Overlooking the political backing Palestinians have from the Arab League and the OIC also means overlooking the vast disadvantage Israel has in the UN, where, as Ben Cohen has explained so well, “a whole network of anti-Israel institutions and funding streams” created in the wake of the infamous resolution equating Zionism with racism has remained in place after the resolution was repealed in 1991; this institutional network continues to fuel anti-Israel initiatives and policies around the world. Why emphasize “large aid contributions” Israel “receives from the United States and elsewhere” while completely ignoring the considerable aid and leverage Palestinians enjoy due to the influence of the Arab League and the OIC?

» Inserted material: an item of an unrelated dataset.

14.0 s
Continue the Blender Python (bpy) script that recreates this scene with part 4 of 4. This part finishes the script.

And some related questions, particularly since the material refers to a video [154] with the title “60 Years After Israel’s Founding, Palestinians Are Still Refugees”: Why emphasize the Palestinian refugees created by the Arab and Muslim wars in response to Israel’s establishment while ignoring that the Arab states also proceeded to drive out the ancient Jewish communities all over the Middle East? Are there any explanations that there are Palestinian “refugee” camps in Palestinian-ruled Gaza and areas of the West Bank because Palestinian “refugees” are unique in the world since their “refugee” status is inheritable, and that they have a special UN organization that takes care of them and makes sure that they receive “the highest per capita [humanitarian] assistance in the world”?

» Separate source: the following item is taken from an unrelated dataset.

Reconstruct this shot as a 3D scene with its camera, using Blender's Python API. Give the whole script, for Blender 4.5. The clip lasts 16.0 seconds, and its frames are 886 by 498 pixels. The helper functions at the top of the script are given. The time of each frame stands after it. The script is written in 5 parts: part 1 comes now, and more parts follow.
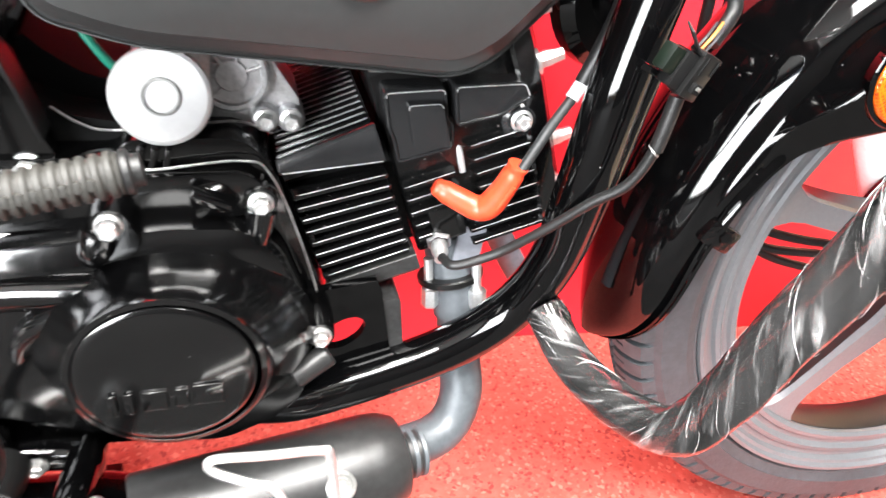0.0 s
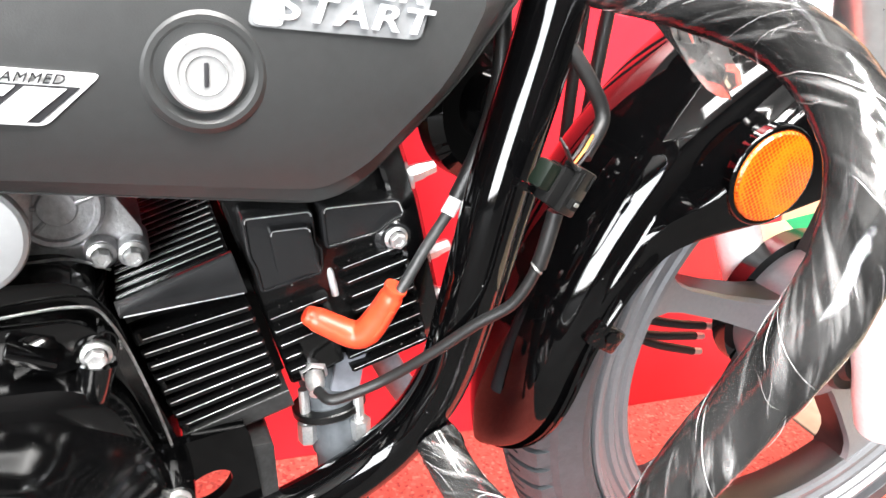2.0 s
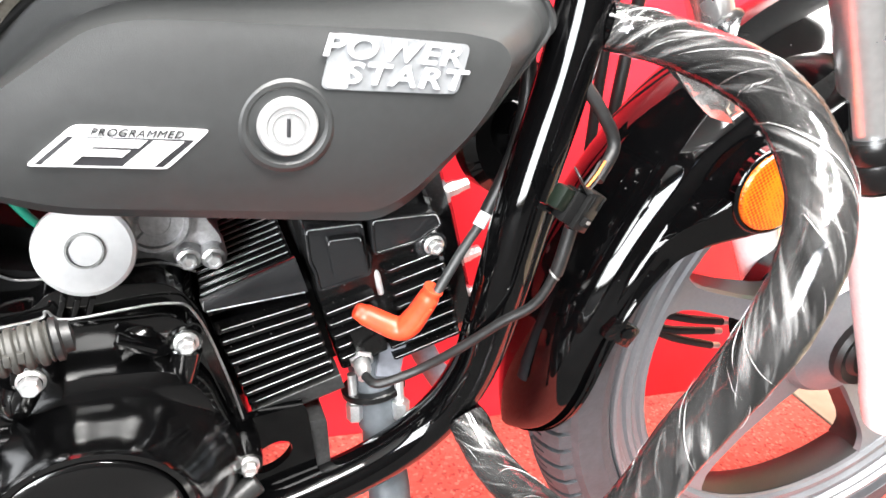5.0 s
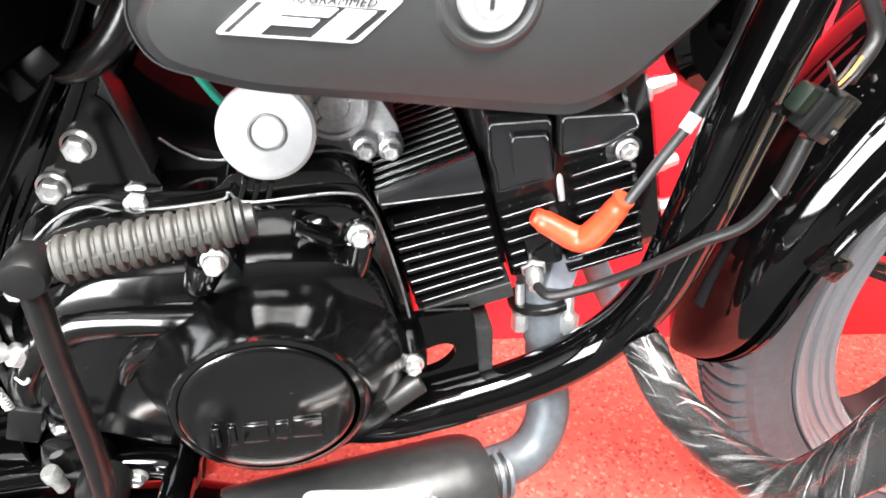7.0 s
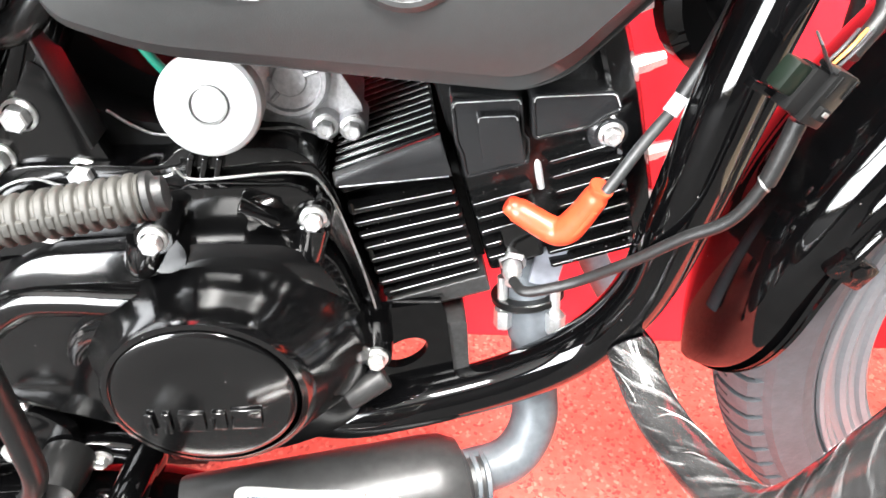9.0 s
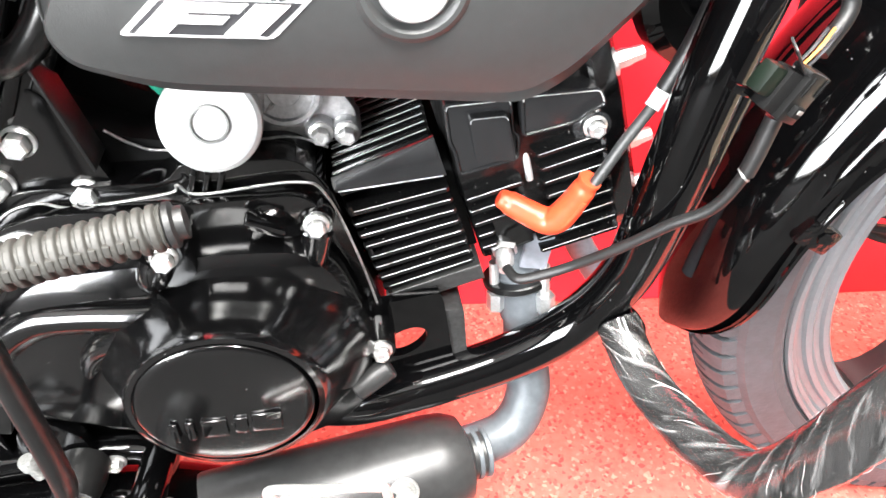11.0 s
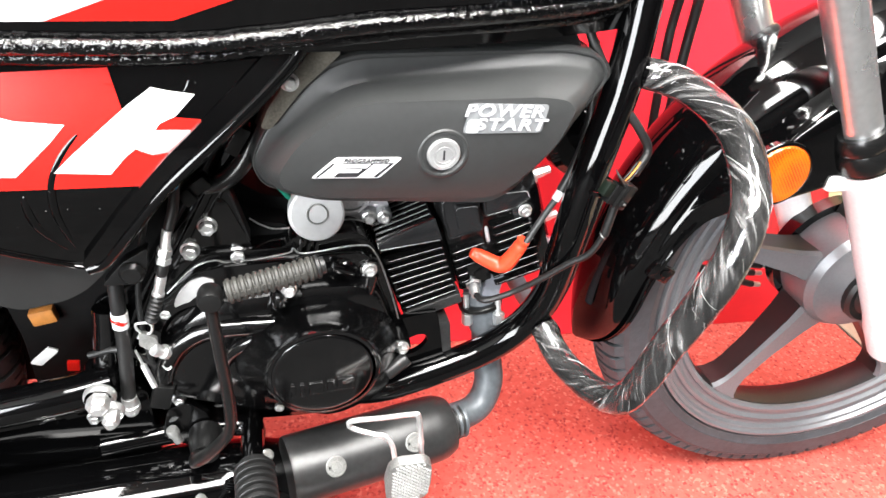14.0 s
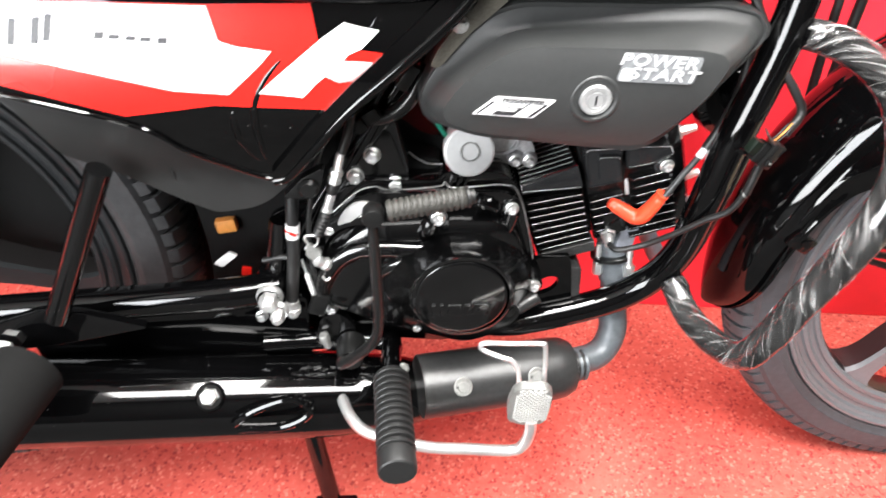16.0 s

And some more questions, given the repeated suggestions that Israel’s founding was a “nakba”, i.e. catastrophe for the Palestinians: what about the fact that (as I’ve explained previously) in late 1948, a group of Palestinian leaders officially asked for the incorporation of the West Bank into the Jordanian kingdom, and that Jordan annexed the area in April 1950? The annexation also meant that the people living in the West Bank — as the area was then named by Jordan — became Jordanian citizens. Anis F. Kassim, an international law expert and practicing lawyer in Jordan, explained in an interview published in February 2011 by the Electronic Intifada: “on 20 December 1949, the Jordanian council of ministries amended the 1928 citizenship law such that all Palestinians who took refuge in Jordan or who remained in the western areas controlled by Jordan at the time of the law’s entry into force, became full Jordanian citizens for all legal purposes. The law did not discriminate between Palestinian refugees displaced from the areas that Israel occupied in 1948 and those of the area that the Jordanian authorities renamed the West Bank in 1950.”

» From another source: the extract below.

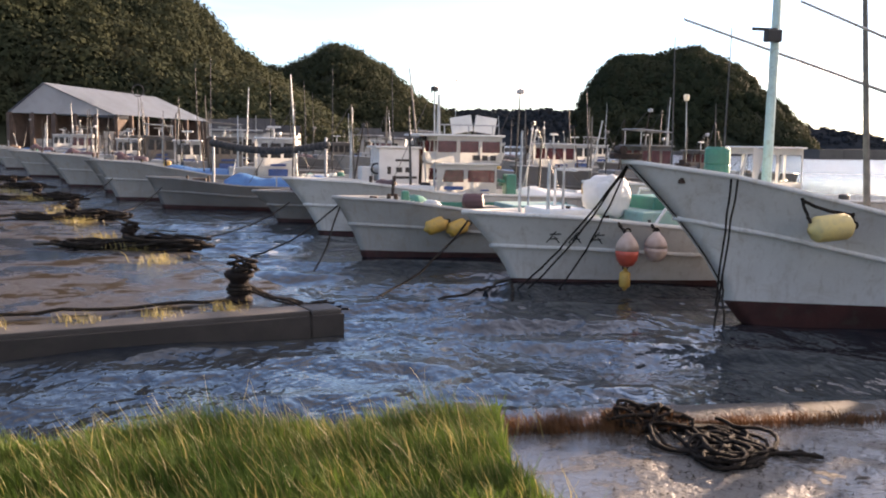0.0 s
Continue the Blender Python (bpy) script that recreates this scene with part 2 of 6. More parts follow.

It was only in July 1988 that Jordan ceded its claims to the West Bank in favor of the PLO – using the opportunity to deprive West Bank residents of their Jordanian citizenship. As Kassim put it: “more than 1.5 million Palestinians went to bed on 31 July 1988 as Jordanian citizens, and woke up on 1 August 1988 as stateless persons.” (For the effects of Jordanian rule vs. Israeli rule of the area, see this excellent article from 2002 by Ephraim Karsh).

Given that from 1948 until 1967, West Bank Palestinians were apparently quite content to live in Jordan as Jordanian citizens, where exactly is “Palestine”? Specifically, what “Palestine” do Pulsipher & Pulsipher have in mind when they define “Zionists” as “those who have worked, and continue to work, to create a Jewish homeland in Palestine”? In the context of their overall presentation, this definition quite obviously suggests that there was a “Palestine” rightfully belonging to Palestinians that was – and continues to be – usurped by “Zionists.” It is also noteworthy in this context that Pulsipher & Pulsipher  refer elsewhere to “the space in the eastern Mediterranean that Jews had shared in ancient times with Palestinians and other Arab groups.” I guess it depends on what you call “ancient times,” but for Jews, “ancient times” were most definitely long before there were any “Arab groups”, let alone any “Palestinians” in this particular “space in the eastern Mediterranean.” And incidentally, back then, this “space in the eastern Mediterranean” wasn’t called Palestine, even though Pulsipher & Pulsipher emphasize at one point that “the word Palestine” has “roots far back in history.” All in all, I cannot help but see this as a fairly transparent and completely unscholarly attempt to suggest some ancient Palestinian history while downplaying the real ancient Jewish history of the area.

Last but perhaps not least, a book on geography should arguably also provide a correct image of the actual extent of Israel’s settlements. However, Pulsipher & Pulsipher are content to parrot popular claims about the ever-growing settlements, even though facts are not hard to come by: as veteran Palestinian negotiator Saeb Erekat acknowledged grudgingly in an interview five years ago, “despite Israel’s continual policy of ‘occupation and settlement building,’ an aerial photograph provided by European sources shows that settlements have been built on approximately 1.1% of the West Bank.” Similarly, published estimates by settlement watchdog groups like Peace Now and B’tselem indicate that the settlements are taking up between 1.4-1.7 percent of the West Bank. Not all that much to show for more than four decades of relentless land grabbing and incessant settlement expansion.
Incidentally, in the same interview, Erekat also acknowledged “that former Israeli Prime Minister Ehud Olmert had offered a final peace settlement that would include territorial concession equivalent to the entire West Bank, the return of thousands of Palestinian refugees […], and the division of Jerusalem.” Yet, Palestinian President Abbas told the Washington Post’s Jackson Diehl in an interview about Olmert’s offer: “The gaps were wide.” Once again: so much for the idea that the conflict is primarily about “control of land, settlements and access to water” – particularly given that access to water is becoming less relevant in view of Israel’s advances in desalination programs.